>> START Listing

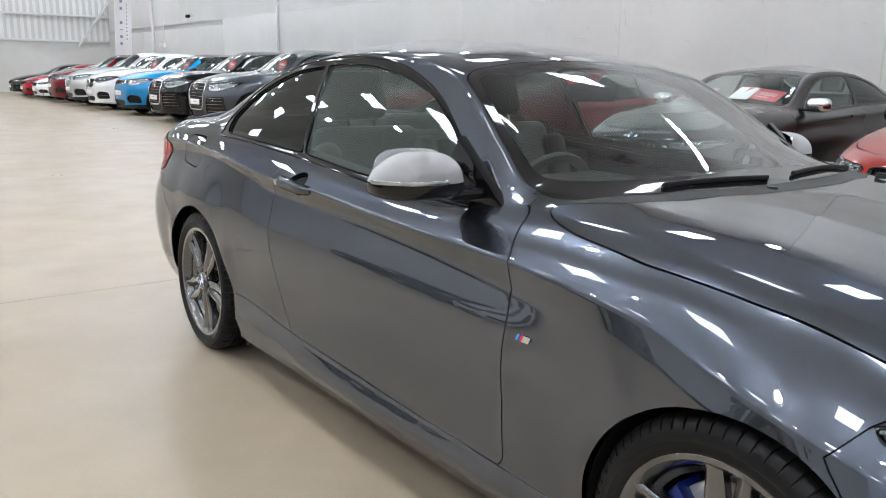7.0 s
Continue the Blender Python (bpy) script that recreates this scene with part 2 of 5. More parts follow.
def sweep(points, ups, width, height, closed=True, lift=0.0, size=None):
    """A bar of rounded section along a line: width across, height along ups, both times size."""
    bm = bmesh.new()
    pts, ups = [Vector(p) for p in points], [Vector(u) for u in ups]
    n, rings = len(pts), []
    section = [(-0.5, 0), (-0.42, 0.7), (-0.2, 1), (0.2, 1), (0.42, 0.7), (0.5, 0), (0.4, -0.6), (-0.4, -0.6)]
    for k in range(n):
        ahead = (pts[(k + 1) % n] - pts[k - 1]) if closed or 0 < k < n - 1 else (pts[min(k + 1, n - 1)] - pts[max(k - 1, 0)])
        across = ahead.cross(ups[k]).normalized()
        f = size[k] if size is not None else 1.0
        rings.append([bm.verts.new(pts[k] + across * width * a * f + ups[k] * (height * b * f + lift)) for a, b in section])
    for k in range(n if closed else n - 1):
        p, q = rings[k], rings[(k + 1) % n]
        for j in range(len(section)):
            bm.faces.new((p[j], p[(j + 1) % len(section)], q[(j + 1) % len(section)], q[j]))
    if not closed:
        bm.faces.new(rings[0][::-1])
        bm.faces.new(rings[-1])
    bmesh.ops.recalc_face_normals(bm, faces=bm.faces)
    return bm


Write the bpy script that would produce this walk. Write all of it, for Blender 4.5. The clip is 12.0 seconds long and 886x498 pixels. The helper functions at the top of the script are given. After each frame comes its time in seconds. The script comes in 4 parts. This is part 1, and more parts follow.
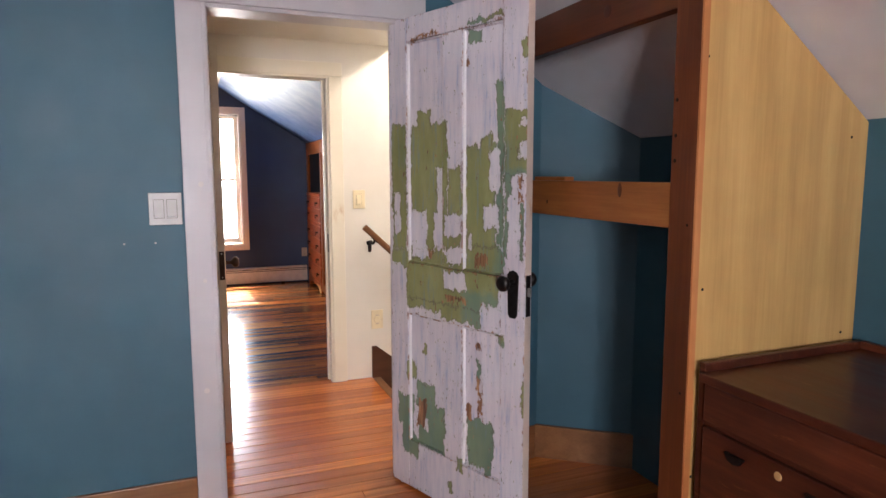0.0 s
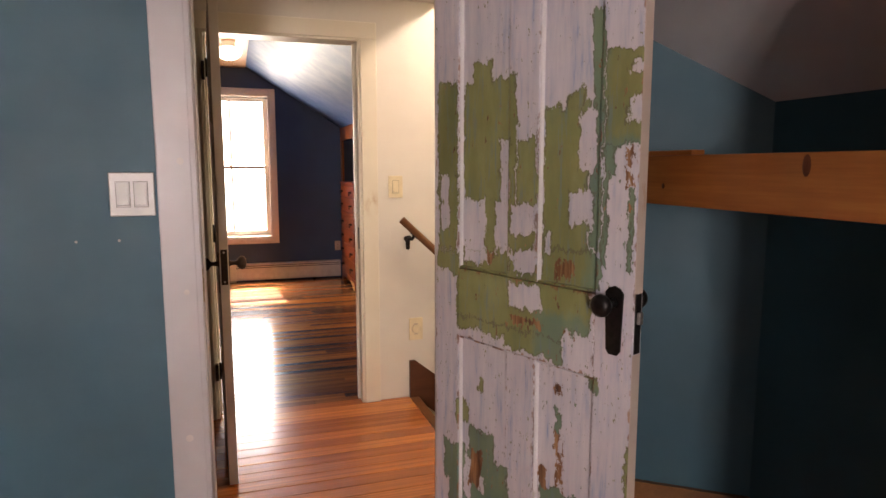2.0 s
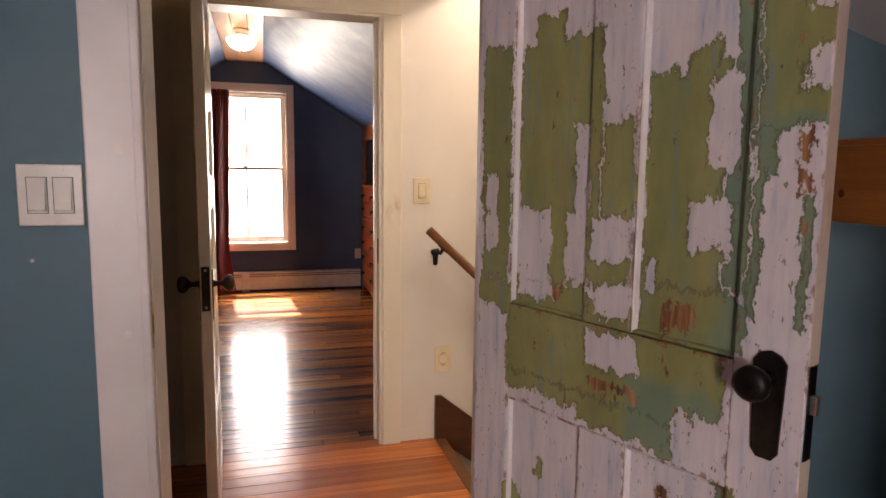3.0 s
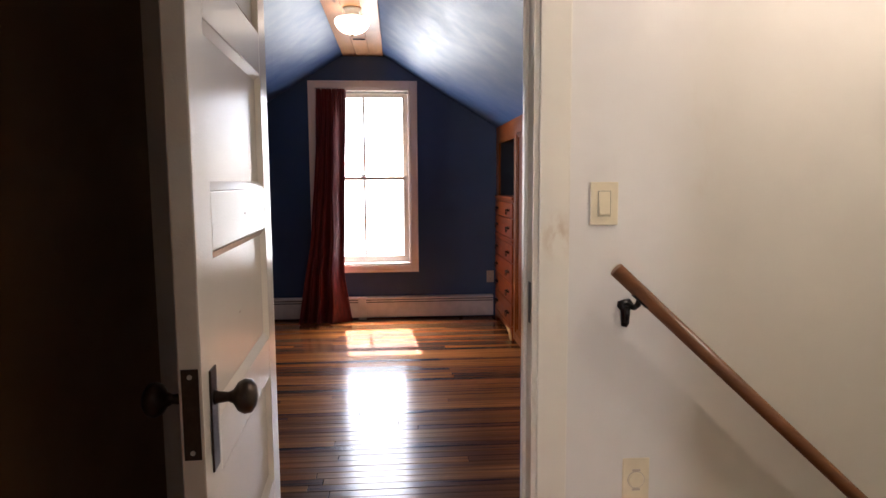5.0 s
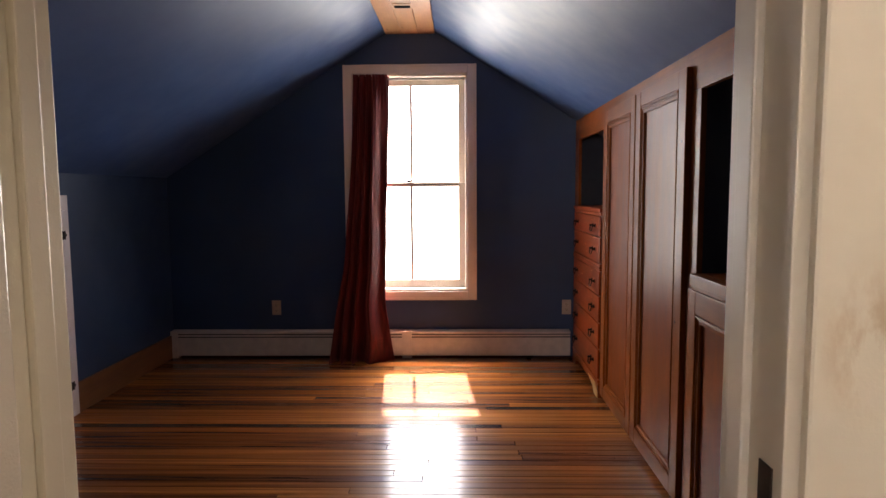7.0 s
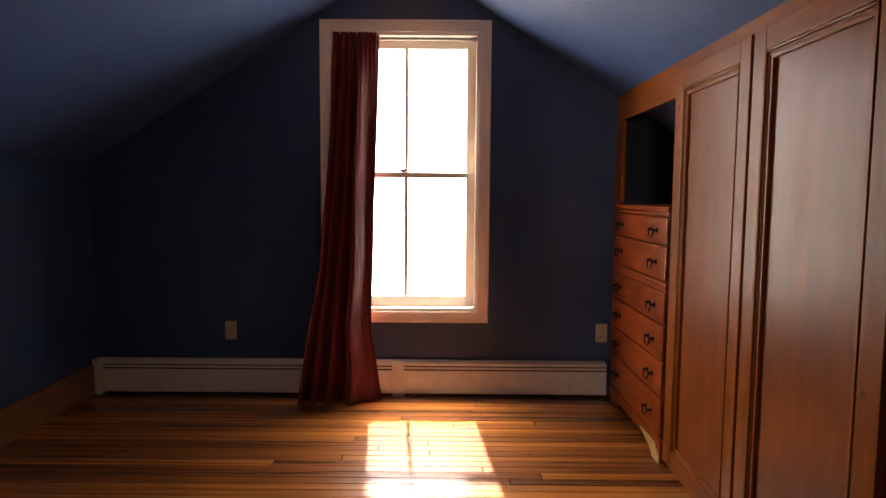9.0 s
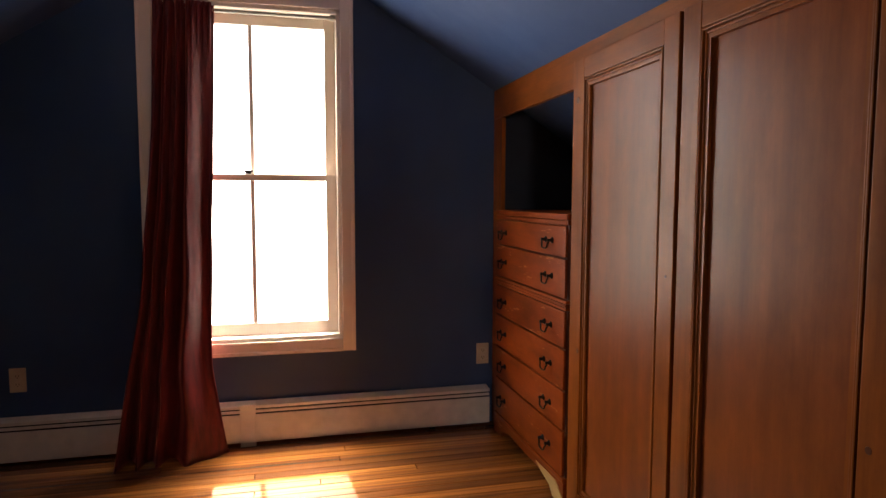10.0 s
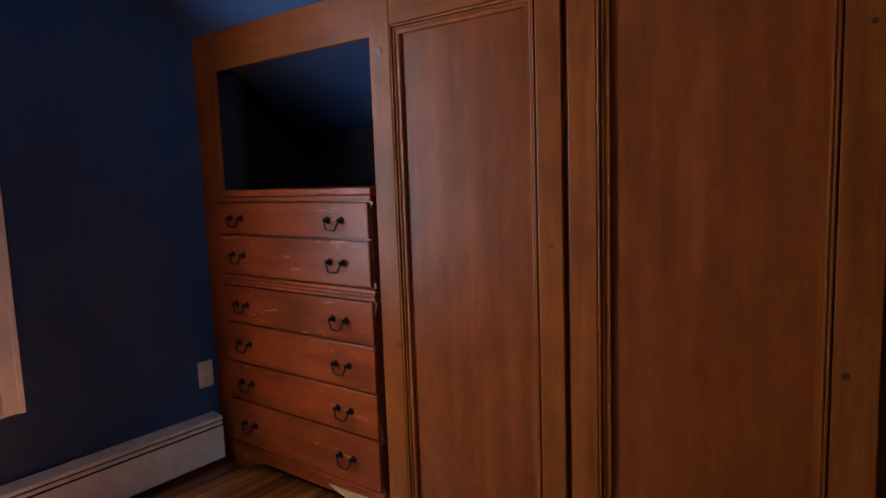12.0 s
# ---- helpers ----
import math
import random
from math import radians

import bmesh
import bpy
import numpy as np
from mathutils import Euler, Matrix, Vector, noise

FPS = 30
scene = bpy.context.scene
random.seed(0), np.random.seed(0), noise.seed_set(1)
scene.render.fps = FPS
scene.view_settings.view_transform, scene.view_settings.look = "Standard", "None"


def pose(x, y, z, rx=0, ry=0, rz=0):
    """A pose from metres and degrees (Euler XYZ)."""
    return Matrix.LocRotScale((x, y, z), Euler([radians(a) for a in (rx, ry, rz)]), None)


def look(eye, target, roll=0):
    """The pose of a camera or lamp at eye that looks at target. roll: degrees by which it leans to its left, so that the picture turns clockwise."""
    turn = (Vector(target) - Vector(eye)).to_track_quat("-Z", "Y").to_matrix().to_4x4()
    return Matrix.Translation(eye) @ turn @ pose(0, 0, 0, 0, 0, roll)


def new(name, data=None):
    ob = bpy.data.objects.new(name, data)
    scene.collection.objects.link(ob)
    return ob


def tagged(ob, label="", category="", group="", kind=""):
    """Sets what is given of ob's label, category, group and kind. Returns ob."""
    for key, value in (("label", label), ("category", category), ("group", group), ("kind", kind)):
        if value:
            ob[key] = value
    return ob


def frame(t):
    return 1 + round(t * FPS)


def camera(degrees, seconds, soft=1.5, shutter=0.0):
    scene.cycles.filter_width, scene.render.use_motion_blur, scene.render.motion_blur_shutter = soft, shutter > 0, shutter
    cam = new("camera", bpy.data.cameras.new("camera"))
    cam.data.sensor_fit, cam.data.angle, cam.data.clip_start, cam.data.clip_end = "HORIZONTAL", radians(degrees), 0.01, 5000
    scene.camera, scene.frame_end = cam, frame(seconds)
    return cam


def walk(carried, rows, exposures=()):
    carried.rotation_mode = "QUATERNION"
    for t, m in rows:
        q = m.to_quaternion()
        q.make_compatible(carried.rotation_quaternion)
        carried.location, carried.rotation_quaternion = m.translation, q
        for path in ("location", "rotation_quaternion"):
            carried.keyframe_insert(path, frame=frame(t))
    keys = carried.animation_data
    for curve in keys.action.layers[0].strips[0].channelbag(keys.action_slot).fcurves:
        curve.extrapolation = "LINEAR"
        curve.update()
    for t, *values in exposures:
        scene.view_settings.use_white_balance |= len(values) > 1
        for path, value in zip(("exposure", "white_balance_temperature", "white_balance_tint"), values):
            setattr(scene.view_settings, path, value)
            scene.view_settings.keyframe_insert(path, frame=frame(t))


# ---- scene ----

>> END Listing

● **What you should do**:
Write out again exactly the lines from the start of the data above through the line containing "scene = bpy.context.scene", inclusive, excluding any pictures.

● **Exercise output**:
7.0 s
Continue the Blender Python (bpy) script that recreates this scene with part 2 of 5. More parts follow.
def sweep(points, ups, width, height, closed=True, lift=0.0, size=None):
    """A bar of rounded section along a line: width across, height along ups, both times size."""
    bm = bmesh.new()
    pts, ups = [Vector(p) for p in points], [Vector(u) for u in ups]
    n, rings = len(pts), []
    section = [(-0.5, 0), (-0.42, 0.7), (-0.2, 1), (0.2, 1), (0.42, 0.7), (0.5, 0), (0.4, -0.6), (-0.4, -0.6)]
    for k in range(n):
        ahead = (pts[(k + 1) % n] - pts[k - 1]) if closed or 0 < k < n - 1 else (pts[min(k + 1, n - 1)] - pts[max(k - 1, 0)])
        across = ahead.cross(ups[k]).normalized()
        f = size[k] if size is not None else 1.0
        rings.append([bm.verts.new(pts[k] + across * width * a * f + ups[k] * (height * b * f + lift)) for a, b in section])
    for k in range(n if closed else n - 1):
        p, q = rings[k], rings[(k + 1) % n]
        for j in range(len(section)):
            bm.faces.new((p[j], p[(j + 1) % len(section)], q[(j + 1) % len(section)], q[j]))
    if not closed:
        bm.faces.new(rings[0][::-1])
        bm.faces.new(rings[-1])
    bmesh.ops.recalc_face_normals(bm, faces=bm.faces)
    return bm


Write the bpy script that would produce this walk. Write all of it, for Blender 4.5. The clip is 12.0 seconds long and 886x498 pixels. The helper functions at the top of the script are given. After each frame comes its time in seconds. The script comes in 4 parts. This is part 1, and more parts follow.
0.0 s
2.0 s
3.0 s
5.0 s
7.0 s
9.0 s
10.0 s
12.0 s
# ---- helpers ----
import math
import random
from math import radians

import bmesh
import bpy
import numpy as np
from mathutils import Euler, Matrix, Vector, noise

FPS = 30
scene = bpy.context.scene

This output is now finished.